Iran’s President Hassan Rouhani has decried as “inhumane and against human rights” the US-engineered sanctions against the Islamic Republic, calling for the lifting of the illegal bans.
“Is this to the benefit of the American economy, the American people, the world at large?” the Iranian president said, referring to the illegal sanctions imposed on the Islamic Republic.
Rouhani, who is in New York for the United Nations General Assembly, made the remarks in an interview with The Washington Post on Wednesday.
He also said Tehran has lived up to all its commitments under a deal dubbed the Joint Plan of Action — signed by Iran and six world powers last November — as a trust-building measure.
The Iranian president further highlighted the importance of achieving a final and comprehensive agreement over Iran’s nuclear program, underscoring that the Islamic Republic must be able to “maintain a peaceful nuclear program”.
Under no circumstances will Iran try to build, stockpile or use any kind of nuclear weapons, Rouhani emphasized, saying that Iran’s nuclear energy program is geared to energy production and medical research.
He said the P5+1 group of world powers must show goodwill and take advantage of the historic and unique opportunity which has been created to end differences on Iran’s nuclear energy program.
A final and comprehensive deal between Tehran and the six world powers could help build the confidence needed regarding the peaceful nature of Iran’s nuclear program while recognizing Iran’s inalienable right to maintain such a program, Rouhani noted.

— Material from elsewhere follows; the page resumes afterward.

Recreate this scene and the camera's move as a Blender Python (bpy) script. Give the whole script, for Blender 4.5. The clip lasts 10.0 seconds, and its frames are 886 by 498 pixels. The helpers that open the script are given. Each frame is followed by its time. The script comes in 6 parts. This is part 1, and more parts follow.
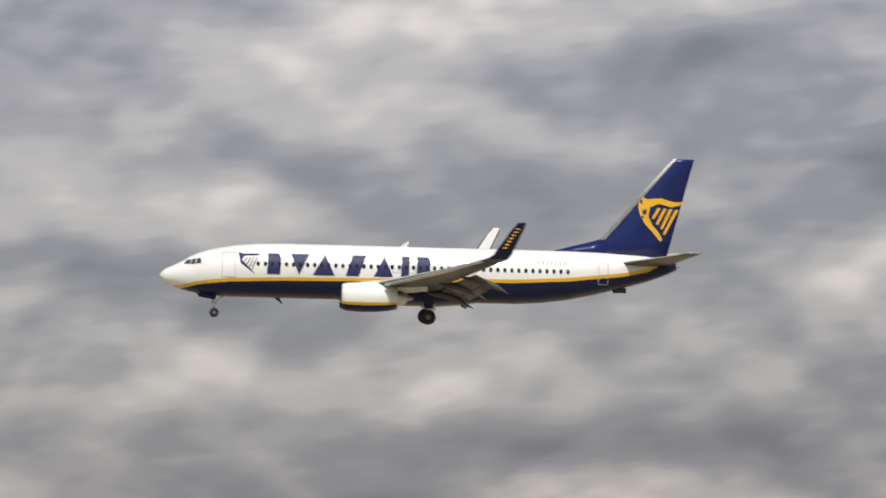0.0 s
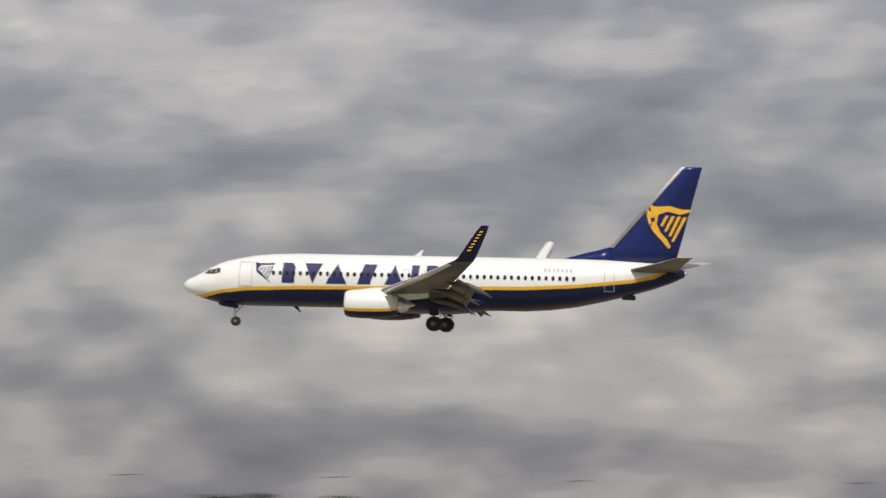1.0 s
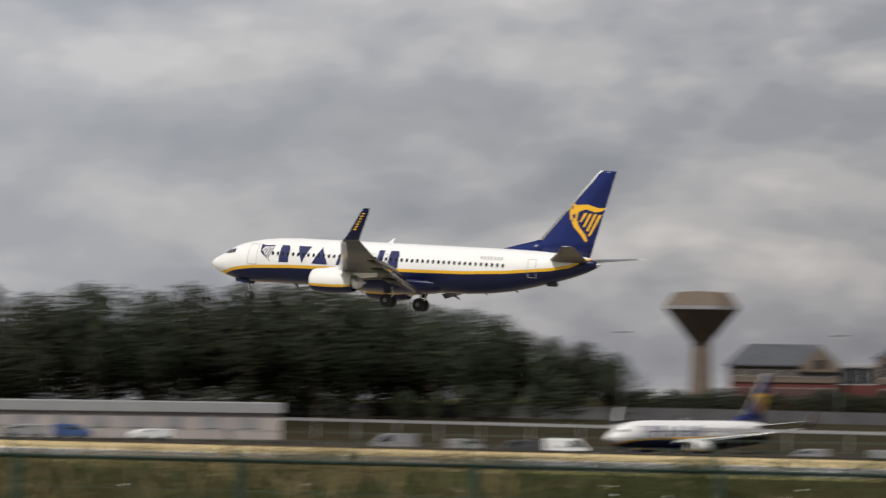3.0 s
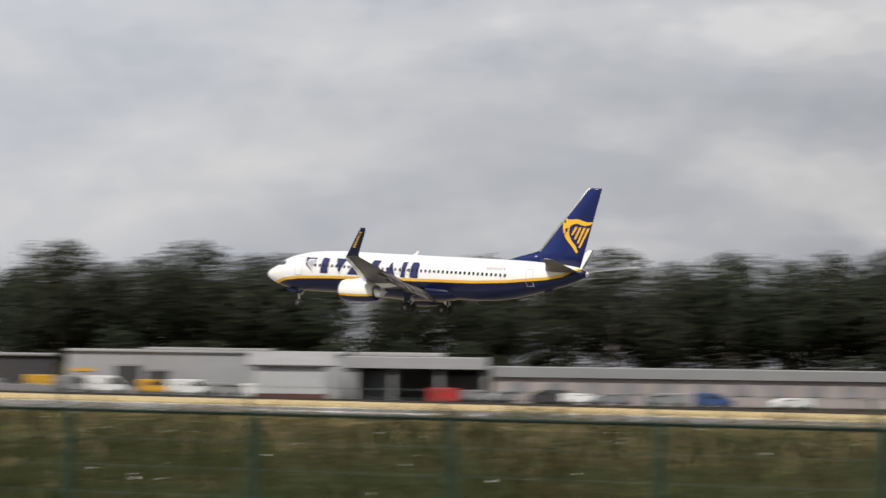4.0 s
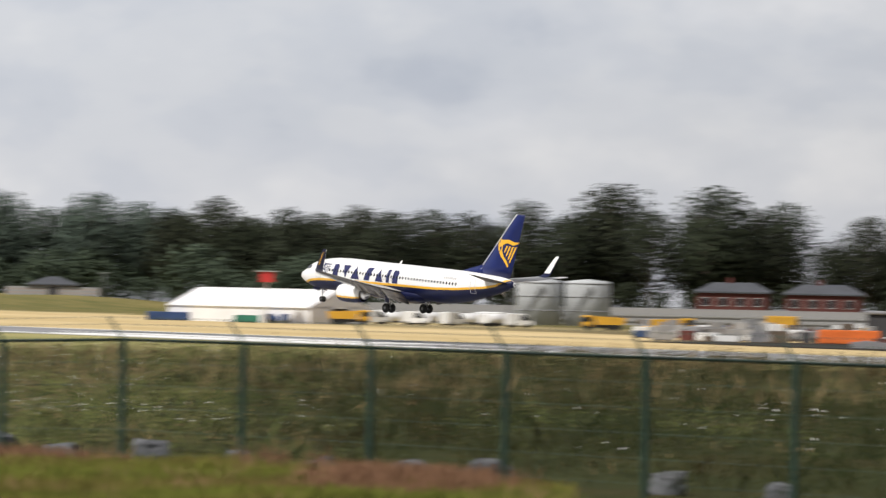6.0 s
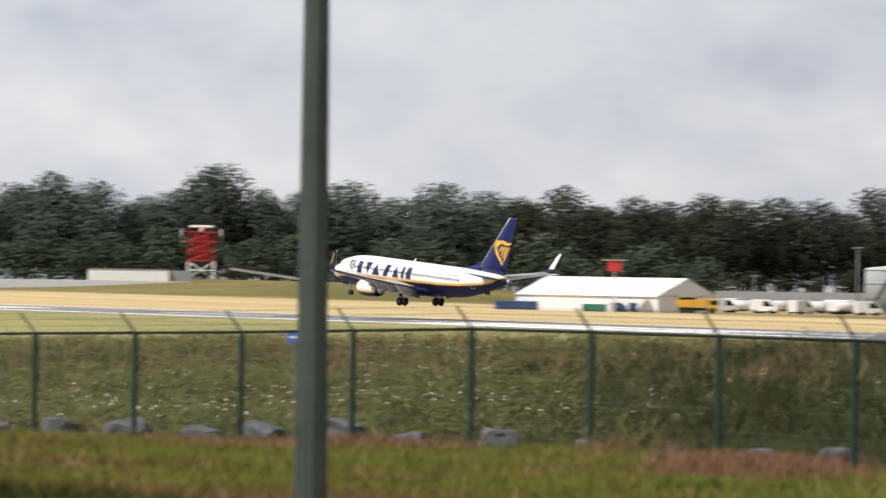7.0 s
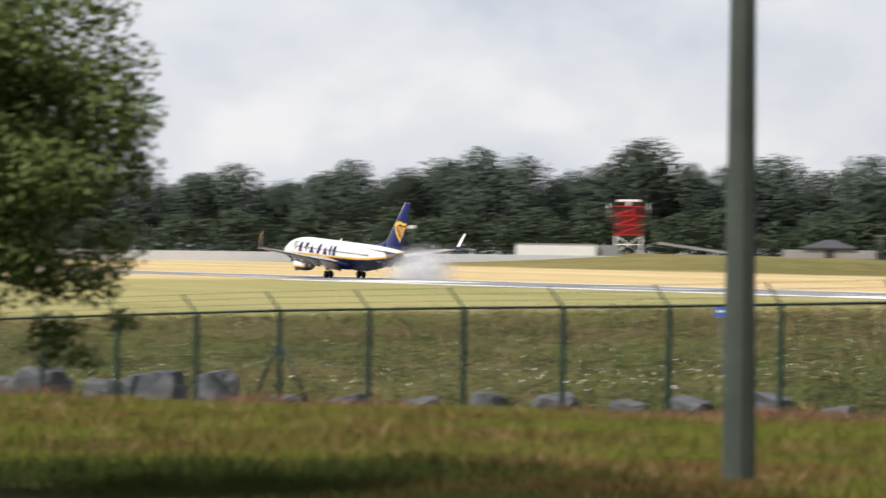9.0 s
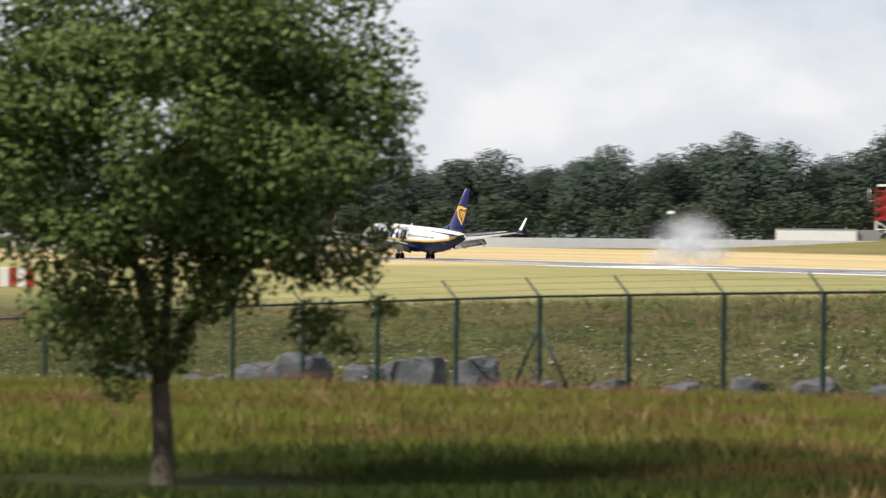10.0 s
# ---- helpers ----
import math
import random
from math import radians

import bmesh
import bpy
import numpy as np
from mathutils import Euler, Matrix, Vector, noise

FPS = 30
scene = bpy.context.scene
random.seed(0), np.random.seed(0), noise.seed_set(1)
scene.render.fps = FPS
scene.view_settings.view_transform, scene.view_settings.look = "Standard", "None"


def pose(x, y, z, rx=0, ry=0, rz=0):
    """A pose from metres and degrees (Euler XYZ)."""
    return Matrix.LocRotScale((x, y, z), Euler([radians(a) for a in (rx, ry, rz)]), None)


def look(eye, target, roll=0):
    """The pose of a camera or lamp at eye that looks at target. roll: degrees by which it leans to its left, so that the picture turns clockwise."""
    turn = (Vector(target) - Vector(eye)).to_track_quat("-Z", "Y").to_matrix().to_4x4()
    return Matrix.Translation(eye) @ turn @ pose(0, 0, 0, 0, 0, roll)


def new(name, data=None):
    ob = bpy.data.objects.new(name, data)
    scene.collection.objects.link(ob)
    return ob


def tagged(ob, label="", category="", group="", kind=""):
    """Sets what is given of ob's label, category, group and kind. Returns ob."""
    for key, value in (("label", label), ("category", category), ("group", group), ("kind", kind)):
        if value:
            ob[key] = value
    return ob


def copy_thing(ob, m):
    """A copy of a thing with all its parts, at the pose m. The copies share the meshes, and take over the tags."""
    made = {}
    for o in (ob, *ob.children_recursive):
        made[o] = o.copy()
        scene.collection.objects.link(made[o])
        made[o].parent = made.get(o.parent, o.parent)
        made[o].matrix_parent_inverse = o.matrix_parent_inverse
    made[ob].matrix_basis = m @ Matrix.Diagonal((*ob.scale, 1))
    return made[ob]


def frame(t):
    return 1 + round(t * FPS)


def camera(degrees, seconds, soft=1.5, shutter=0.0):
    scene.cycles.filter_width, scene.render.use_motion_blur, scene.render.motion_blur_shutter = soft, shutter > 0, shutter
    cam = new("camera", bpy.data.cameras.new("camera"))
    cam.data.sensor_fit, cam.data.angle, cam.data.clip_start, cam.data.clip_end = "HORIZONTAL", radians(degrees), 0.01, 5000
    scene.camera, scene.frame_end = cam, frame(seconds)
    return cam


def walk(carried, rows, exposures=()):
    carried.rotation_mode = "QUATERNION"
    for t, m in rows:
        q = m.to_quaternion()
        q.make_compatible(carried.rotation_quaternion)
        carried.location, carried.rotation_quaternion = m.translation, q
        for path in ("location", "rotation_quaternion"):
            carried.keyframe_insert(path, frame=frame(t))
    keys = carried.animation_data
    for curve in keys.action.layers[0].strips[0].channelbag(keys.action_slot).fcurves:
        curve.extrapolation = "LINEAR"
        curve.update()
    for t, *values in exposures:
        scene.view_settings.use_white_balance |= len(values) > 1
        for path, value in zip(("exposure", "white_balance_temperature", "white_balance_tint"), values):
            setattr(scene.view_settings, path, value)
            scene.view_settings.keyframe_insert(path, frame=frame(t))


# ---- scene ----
H = 6.79          # eye above the runway
cam = camera(11.28, 10.0, soft=1.3, shutter=0.72)
# focused far out over the runway
cam.data.dof.use_dof, cam.data.dof.focus_distance, cam.data.dof.aperture_fstop = True, 420.0, 5.0

# seconds, turn to the left, tilt, lean (degrees); the camera stands on a bank and pans
CAM = (
    (0.0, -0.871, 3.982, -0.140),
    (0.5, 4.804, 3.494, -0.144),
    (1.0, 11.059, 3.415, 0.030),
    (1.5, 16.749, 2.994, 0.430),
    (2.0, 21.800, 2.319, 0.910),
    (2.5, 26.943, 1.999, 0.908),
    (2.7, 28.580, 1.879, 0.888),
    (3.8, 37.377, 1.249, 0.810),
    (4.0, 39.078, 1.176, 0.820),
    (4.5, 42.515, 0.963, 0.823),
    (5.0, 45.666, 0.750, 0.981),
    (5.5, 48.250, 0.552, 1.089),
    (5.7, 49.101, 0.516, 1.175),
    (6.8, 54.330, 0.275, 0.904),
    (7.0, 54.975, 0.234, 0.924),
    (7.5, 56.575, 0.145, 0.805),
    (8.0, 57.882, 0.023, 0.630),
    (8.5, 58.953, -0.069, 0.545),
    (9.0, 60.424, -0.173, 0.715),
    (9.5, 62.388, -0.308, 0.672),
    (10.0, 63.735, -0.389, 0.540),
    (10.1, 63.97, -0.404, 0.515),
)


def walk_path():
    return [(t, pose(0, 0, H, 90 + tilt, 0, turn) @ pose(0, 0, 0, 0, 0, lean)) for t, turn, tilt, lean in CAM]


walk(cam, walk_path(), exposures=((0.0, 0.06), (1.0, -0.04), (1.5, -0.08), (2.0, -0.13), (2.7, -0.10), (3.8, 0.20), (5.5, 0.27), (7.0, 0.38), (8.5, 0.46), (10.0, 0.56)))

# ---- sky and sun ----
SUN_EL, SUN_AZ = 50.0, 172.0   # azimuth clockwise from +y: behind the camera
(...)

Iran and the P5+1 group of countries – Russia, China, the United States, Britain, and France plus Germany – are currently in talks to work out a final accord that would end the dispute over Tehran’s nuclear energy program.
The two sides signed an interim deal in Geneva, Switzerland, last November. The agreement took effect on January 20 and expired six months later. In July, they agreed to extend the negotiations until November 24 amid differences over a number of key issues.